Your objective
Write out each line in which the string "that" is present.

Provided material
— BEGIN —

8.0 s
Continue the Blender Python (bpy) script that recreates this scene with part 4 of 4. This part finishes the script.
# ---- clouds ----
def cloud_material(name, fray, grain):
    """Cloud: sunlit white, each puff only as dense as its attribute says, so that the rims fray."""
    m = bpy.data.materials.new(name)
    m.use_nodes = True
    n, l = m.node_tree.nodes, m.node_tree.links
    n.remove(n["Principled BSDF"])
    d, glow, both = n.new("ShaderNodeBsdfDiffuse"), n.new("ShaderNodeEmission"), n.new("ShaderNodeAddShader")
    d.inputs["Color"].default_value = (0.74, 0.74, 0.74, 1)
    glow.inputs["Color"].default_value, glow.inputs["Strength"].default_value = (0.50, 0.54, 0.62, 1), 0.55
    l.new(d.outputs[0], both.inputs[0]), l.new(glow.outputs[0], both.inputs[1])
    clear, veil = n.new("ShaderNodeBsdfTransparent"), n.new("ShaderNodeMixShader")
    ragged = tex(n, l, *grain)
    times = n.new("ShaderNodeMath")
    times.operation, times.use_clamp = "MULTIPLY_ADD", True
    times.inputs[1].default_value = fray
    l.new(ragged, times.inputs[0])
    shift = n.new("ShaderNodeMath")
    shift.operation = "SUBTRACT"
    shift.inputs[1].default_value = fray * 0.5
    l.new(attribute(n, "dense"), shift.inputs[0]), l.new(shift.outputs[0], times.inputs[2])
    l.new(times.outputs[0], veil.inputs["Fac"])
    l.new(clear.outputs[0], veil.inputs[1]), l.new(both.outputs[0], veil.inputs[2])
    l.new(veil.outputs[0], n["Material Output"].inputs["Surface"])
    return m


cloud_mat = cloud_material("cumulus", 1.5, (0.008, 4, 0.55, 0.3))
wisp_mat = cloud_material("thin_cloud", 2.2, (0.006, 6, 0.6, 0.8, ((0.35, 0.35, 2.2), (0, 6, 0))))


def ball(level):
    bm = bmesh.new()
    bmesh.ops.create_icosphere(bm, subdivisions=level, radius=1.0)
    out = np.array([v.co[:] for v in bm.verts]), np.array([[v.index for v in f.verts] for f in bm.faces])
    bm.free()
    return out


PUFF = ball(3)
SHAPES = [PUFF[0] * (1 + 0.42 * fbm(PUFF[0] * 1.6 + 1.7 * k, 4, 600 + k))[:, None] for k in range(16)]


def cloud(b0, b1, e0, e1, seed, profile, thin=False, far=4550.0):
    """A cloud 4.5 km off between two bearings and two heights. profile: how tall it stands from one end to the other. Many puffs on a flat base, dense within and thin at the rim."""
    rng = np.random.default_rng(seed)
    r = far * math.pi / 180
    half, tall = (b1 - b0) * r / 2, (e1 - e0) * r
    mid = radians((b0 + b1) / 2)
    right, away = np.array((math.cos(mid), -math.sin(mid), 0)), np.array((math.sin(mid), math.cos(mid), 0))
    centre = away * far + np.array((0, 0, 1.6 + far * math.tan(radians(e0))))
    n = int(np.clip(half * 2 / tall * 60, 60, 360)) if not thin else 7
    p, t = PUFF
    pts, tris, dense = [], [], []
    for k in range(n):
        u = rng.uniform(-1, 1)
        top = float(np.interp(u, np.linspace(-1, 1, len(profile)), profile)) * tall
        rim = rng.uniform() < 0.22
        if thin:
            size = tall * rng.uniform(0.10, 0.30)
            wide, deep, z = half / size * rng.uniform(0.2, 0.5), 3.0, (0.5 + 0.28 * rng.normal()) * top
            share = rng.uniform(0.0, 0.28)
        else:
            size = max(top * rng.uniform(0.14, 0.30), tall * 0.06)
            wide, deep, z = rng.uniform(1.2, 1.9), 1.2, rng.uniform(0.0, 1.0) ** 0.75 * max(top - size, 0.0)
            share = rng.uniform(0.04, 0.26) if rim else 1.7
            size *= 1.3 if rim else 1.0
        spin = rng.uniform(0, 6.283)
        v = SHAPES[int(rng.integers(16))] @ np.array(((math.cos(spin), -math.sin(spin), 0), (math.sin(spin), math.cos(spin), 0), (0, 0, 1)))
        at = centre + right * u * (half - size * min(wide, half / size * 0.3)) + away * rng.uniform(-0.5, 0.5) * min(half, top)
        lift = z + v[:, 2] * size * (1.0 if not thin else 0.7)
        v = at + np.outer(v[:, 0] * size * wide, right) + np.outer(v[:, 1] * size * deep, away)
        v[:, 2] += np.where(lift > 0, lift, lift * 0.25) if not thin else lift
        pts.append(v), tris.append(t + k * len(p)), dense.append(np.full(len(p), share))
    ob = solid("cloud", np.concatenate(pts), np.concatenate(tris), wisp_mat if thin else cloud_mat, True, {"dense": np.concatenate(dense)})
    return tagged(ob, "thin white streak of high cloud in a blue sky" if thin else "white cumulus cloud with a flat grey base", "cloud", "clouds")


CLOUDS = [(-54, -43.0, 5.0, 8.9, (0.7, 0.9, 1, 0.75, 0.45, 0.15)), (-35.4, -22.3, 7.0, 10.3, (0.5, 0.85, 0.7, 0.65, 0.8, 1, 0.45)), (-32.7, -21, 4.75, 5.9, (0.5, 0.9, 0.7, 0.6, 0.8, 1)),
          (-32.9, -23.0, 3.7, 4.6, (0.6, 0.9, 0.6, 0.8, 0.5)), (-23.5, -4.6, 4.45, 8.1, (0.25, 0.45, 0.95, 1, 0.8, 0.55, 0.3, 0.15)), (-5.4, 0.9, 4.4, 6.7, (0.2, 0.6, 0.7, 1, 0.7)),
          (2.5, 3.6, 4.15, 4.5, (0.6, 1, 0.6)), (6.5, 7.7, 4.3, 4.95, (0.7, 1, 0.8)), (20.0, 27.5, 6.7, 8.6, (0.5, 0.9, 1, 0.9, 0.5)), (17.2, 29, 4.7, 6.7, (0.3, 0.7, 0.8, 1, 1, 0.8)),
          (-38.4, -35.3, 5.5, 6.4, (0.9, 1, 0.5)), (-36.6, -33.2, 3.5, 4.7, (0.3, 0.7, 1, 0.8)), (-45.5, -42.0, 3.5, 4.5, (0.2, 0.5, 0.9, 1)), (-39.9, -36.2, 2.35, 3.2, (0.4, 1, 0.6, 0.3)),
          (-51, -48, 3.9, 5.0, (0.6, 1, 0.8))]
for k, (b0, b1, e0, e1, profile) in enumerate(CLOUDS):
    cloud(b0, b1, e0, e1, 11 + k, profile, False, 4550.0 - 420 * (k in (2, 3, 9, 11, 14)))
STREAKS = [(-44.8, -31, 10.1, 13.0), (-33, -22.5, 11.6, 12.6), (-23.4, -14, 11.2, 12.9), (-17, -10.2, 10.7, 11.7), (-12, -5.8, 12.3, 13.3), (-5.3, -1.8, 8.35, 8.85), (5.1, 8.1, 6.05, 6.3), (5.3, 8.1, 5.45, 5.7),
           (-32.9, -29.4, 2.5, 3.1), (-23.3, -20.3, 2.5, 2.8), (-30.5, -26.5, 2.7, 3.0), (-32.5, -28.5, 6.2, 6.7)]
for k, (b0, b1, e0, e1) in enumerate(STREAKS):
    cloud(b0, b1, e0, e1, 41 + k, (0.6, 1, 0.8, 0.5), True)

— END —

Task result
Continue the Blender Python (bpy) script that recreates this scene with part 4 of 4. This part finishes the script.
    """Cloud: sunlit white, each puff only as dense as its attribute says, so that the rims fray."""